Brainstorm the possibilities for each and every one of those bullet points and each of Leonard Sweet’s bullet points, too. And here’s the thing: You can certainly glean great ideas from any how-to-do-it-better list, but nobody knows your unique congregation like you do. Every single context and setting has answers that work well for that unique gathering of people that would fall flat for the congregation around the corner.
There are dozens of articles out there about how to make virtual worship more engaging (and our favorite from that linked article is using home pizza delivery as a prize to motivate the kids to engage in a challenge/contest). Are these technical solutions or adaptive solutions? Are we doing worship the best we can with the available tools we have right now while we wait for things to revert to “normal”? Or are we using this as a season to altogether rethink what worship should look like for us all, virtual or in-person? One intriguing example may be the way that many churches have worked in videos of individuals and families to tell stories, lead liturgy and prayers, read Scripture, and share announcements.
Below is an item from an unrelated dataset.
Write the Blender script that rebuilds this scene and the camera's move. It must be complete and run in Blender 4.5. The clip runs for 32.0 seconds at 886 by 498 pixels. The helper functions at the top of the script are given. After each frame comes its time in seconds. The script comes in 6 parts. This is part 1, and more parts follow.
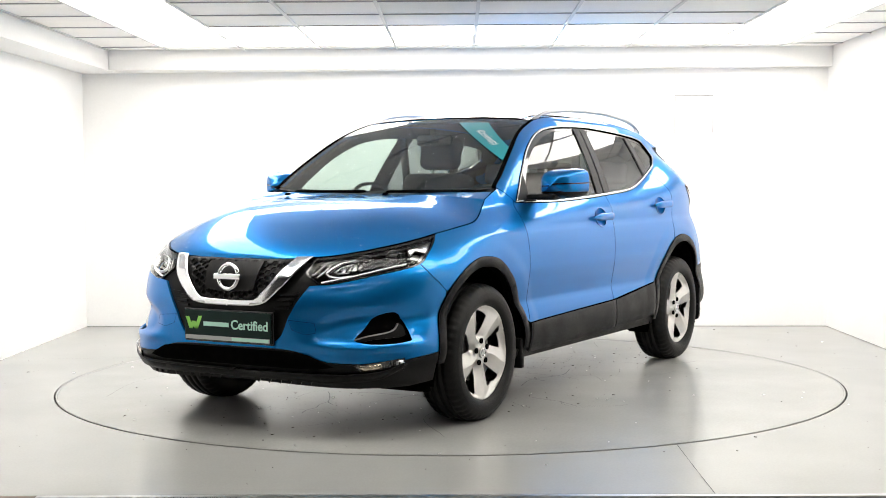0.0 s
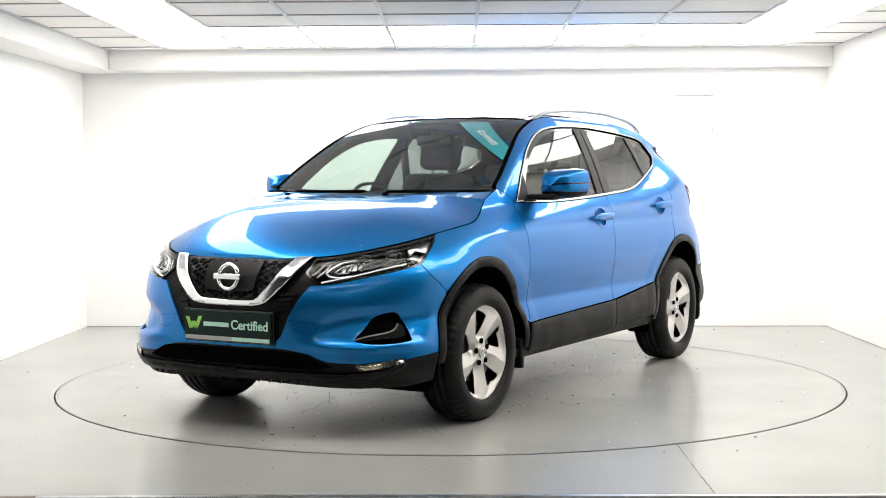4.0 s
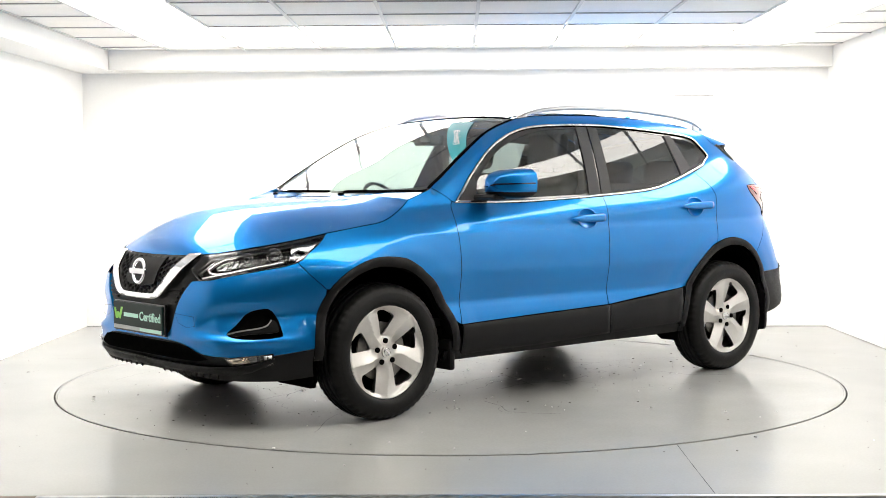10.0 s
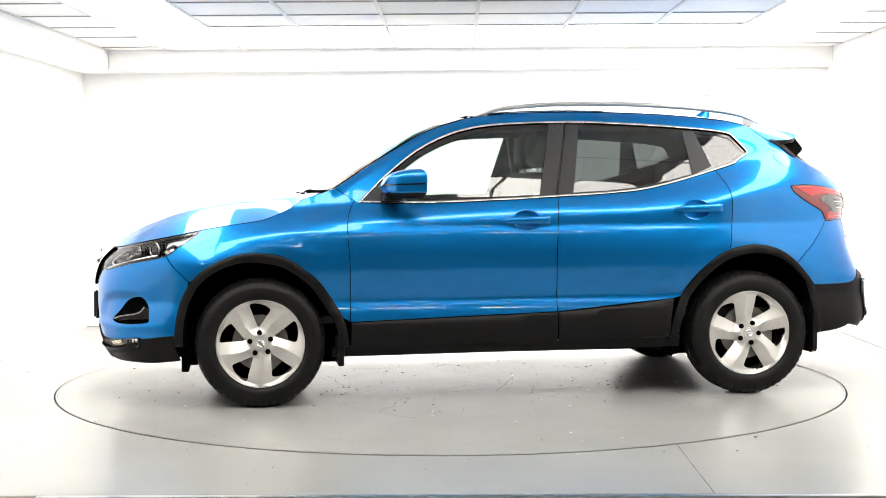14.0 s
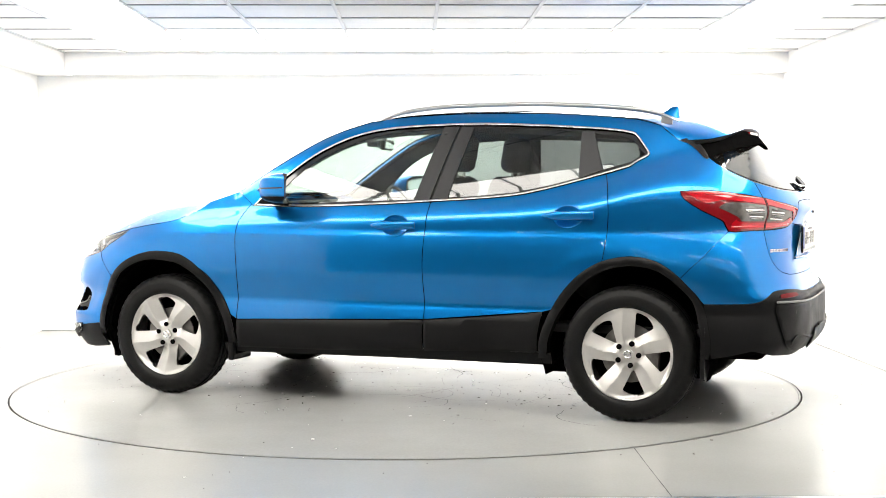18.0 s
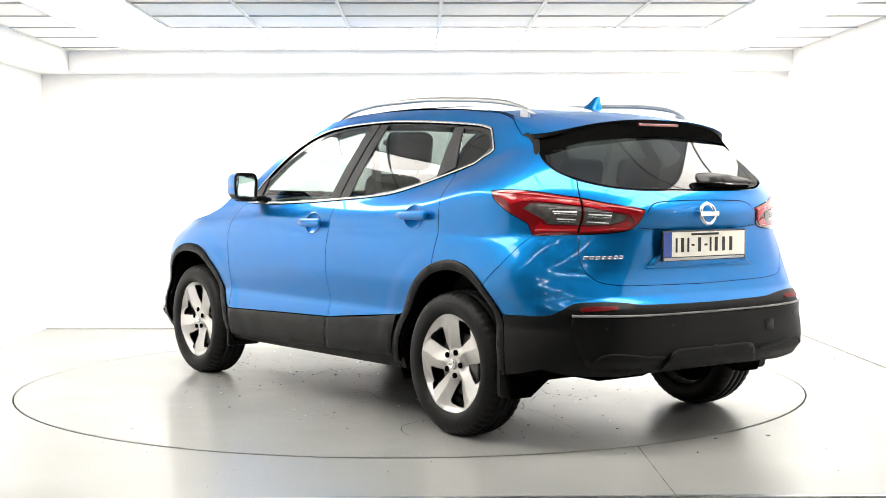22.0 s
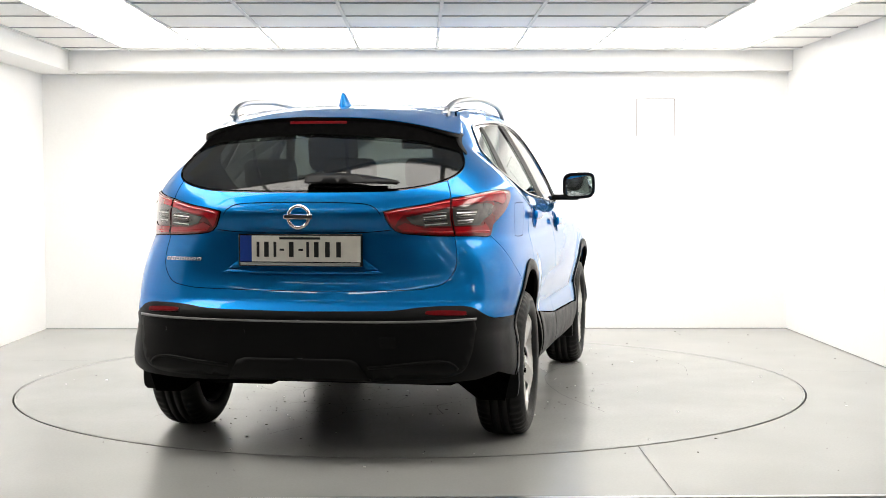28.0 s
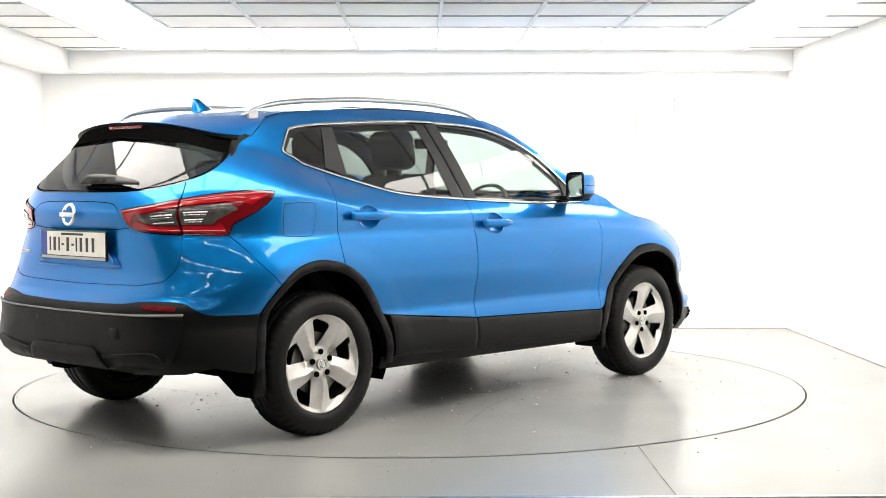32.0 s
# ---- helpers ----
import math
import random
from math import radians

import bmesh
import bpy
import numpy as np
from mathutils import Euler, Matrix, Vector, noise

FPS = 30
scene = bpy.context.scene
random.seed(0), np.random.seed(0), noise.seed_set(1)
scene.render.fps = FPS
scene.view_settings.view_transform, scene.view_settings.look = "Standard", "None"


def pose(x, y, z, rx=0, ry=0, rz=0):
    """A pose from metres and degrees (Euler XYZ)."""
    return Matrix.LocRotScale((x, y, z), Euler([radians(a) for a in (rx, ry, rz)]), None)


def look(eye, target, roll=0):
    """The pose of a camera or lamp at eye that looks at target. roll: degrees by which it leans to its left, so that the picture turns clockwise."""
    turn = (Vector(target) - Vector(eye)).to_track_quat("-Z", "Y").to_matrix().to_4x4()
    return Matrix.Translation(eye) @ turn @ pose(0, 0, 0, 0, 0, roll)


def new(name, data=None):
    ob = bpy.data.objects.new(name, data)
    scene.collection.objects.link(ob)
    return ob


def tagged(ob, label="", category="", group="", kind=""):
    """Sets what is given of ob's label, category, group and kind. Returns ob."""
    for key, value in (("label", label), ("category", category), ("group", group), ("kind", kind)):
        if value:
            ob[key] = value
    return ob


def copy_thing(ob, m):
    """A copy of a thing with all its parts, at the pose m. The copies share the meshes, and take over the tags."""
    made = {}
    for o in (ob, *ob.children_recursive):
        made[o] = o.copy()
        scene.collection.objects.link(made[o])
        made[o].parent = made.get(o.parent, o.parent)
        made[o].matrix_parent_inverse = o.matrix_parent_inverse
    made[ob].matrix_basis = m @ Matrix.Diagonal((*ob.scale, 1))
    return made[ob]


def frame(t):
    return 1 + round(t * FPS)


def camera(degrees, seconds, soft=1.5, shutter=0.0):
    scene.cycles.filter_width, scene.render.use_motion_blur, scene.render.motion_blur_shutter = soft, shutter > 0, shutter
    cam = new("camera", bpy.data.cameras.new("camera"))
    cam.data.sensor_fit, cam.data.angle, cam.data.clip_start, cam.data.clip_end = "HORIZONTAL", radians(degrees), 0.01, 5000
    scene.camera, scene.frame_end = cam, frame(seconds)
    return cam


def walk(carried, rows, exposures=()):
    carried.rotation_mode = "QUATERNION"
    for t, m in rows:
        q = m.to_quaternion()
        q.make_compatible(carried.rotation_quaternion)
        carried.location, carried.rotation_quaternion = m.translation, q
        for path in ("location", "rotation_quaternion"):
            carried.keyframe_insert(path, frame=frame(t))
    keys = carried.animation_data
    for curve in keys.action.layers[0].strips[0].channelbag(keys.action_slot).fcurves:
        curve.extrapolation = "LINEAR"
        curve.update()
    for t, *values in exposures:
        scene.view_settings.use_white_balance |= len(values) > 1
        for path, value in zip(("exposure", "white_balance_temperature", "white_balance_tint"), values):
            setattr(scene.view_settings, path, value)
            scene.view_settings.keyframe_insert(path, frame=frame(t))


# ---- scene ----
EXPOSURES = [(0.0, 0.0, 6850, 10), (8.0, 0.0, 6850, 10), (11.0, 0.3, 6850, 10), (14.0, 0.45, 6850, 10), (17.0, 0.58, 6850, 10), (20.0, 0.54, 6850, 10), (22.0, 0.42, 6850, 10), (25.0, 0.12, 6850, 10), (26.5, -0.05, 6850, 10), (28.0, -0.15, 6850, 10), (30.0, 0.0, 6850, 10), (32.0, 0.25, 6850, 10)]
PANEL_GLOW, HALL_GLOW = 7.5, 24.0

# ---- the camera: a tripod before the booth, panned once between 14.5 and 16.5 s ----
EYE = Vector((0.055, -7.938, 1.164))


def aim(yaw, down, roll):
    """The camera's pose: degrees to the right of the booth's axis, degrees downwards, roll."""
    a, b = radians(yaw), radians(down)
    way = Vector((math.sin(a) * math.cos(b), math.cos(a) * math.cos(b), -math.sin(b)))
    return look(EYE, EYE + way * 8, roll)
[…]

It is a good thing to emphasize a diversity of voices, and our churches should be doing more of that anyway.
In a world where smaller gatherings are likely to become the norm either due to limited seating because of social distancing restrictions that we impose or due to the reality that many people (particularly older folks) will self-isolate at home, hesitant to attend larger gatherings, the adaptive questions could include not just how to create a more engaging on-line experience but how to provide worship experiences in smaller settings.
For example, this could be a time when the house church model finds a resurgence. The role of the church becomes supporting worship and discipleship and service in a distributed model. Andy Otto at the Center of Action and Contemplation, in an article titled “How the Pandemic Will Change the Church”, writes:
Perhaps it (the church) will look more like the movement Jesus began, which followed soon with intimate house churches and Eucharist shared around the common table – something some of us are doing on our own because of the quarantine. Brian McLaren says that the future of Christianity will look less institutional and more decentralized and diverse.
“It will not be anti-institutional because institutions are necessary for human survival, but neither will it be institutional, in the sense that it is preoccupied with its own survival or bringing benefits only to its members. Rather, it will be trans-institutional, working across institutions, both religious and non-religious seeking the common good of those inside and outside the movement and the institutions it involves.”
(Brian McLaren, “Three Christianities” in “The Future of Christianing” in Oneing Vol.7 No. 2, 2019.)
Already, we see churches moving to create small church gatherings that emulate house church. Will these be temporary solutions, or will they evolve to be a new form of church-within-a-church? We’re also seeing planning for shorter, multiple worship services on a Sunday which would function as a kind of “house church on campus.” What might these new forms of worship look like? How might leaders be equipped? How might the worship be resourced? Share your own ideas, questions, and struggles.